Andy Bolnick is the Director of Ikhayalami, an NGO that focuses on developing and implementing technical solutions for informal settlement upgrading. Andy is an urbanist and development practitioner who has a practical and theoretical base in architecture and urban planning and a degree in Political studies. She set up, Ikhayalami (‘My Home’), in 2006 pioneering work on informal settlement upgrading.
Her 20 years’ experience conceptualizing and working with urban poor communities has been her greatest learning. She is adept at designing both systems and form. Andy views informal settlements as emergencies either because they have suffered the aftermath of a disaster or because they are disasters waiting to happen. She pioneered shack upgrading in 2006 designing a fire and flood resistant shelter that is quick to build, durable and affordable.

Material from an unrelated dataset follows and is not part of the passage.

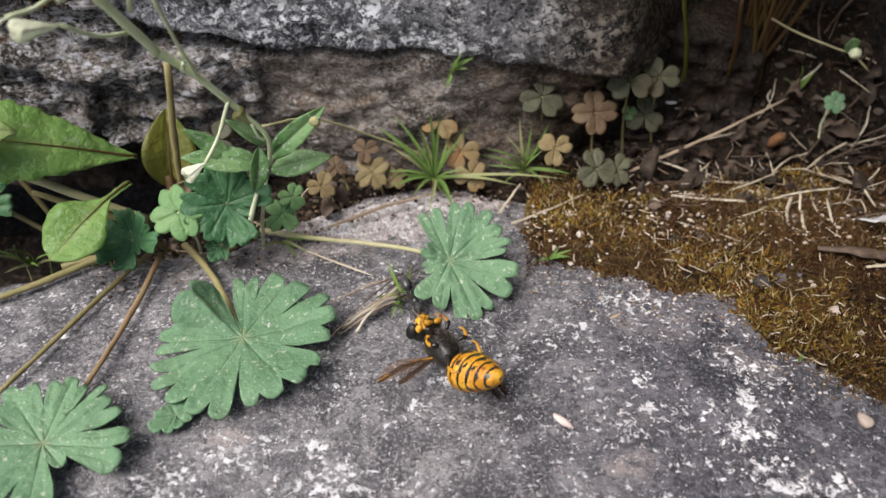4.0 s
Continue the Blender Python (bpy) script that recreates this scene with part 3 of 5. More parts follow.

She has been a driving force behind the idea and implementation of re-blocking: a participative design intervention that couples innovative shelter and infrastructural solutions with the spatial reconfiguration of informal settlement layouts to ones that are more rationalized. This initiative has influenced the state (through partnerships and change in Policy), poor communities and social movements.
In addition Andy has been focusing on a double story housing initiative in collaboration with the
BT community and in partnership with Urban Think Tank, known as the Empowershack project.
It focuses on the design and implementation of a series of double story prototypes linking this to the spatial reconfiguration of a settlement in Khayelitsha and the development of new financial models for informal settlement upgrading. She has also conceptualized and helped design a digital re-blocking puzzle game to help augment participative planning processes.
In 2011, Andy was awarded an Ashoka Fellowship (a global organisation that identifies leading social entrepreneurs with innovative solutions to the world’s most pressing social problems). In 2012 Ikhayalami was a finalist in the FT/Citi Bank Ingenuity Awards and in 2013 the re-blocking initiative came second in the Africa/Middle East category. In 2017 Ikhayalami won first prize to further develop a digital toolkit for informal settlement upgrading. In January 2018 the Empower Shack project was nominated for the Royal Institute of British Architects Prize.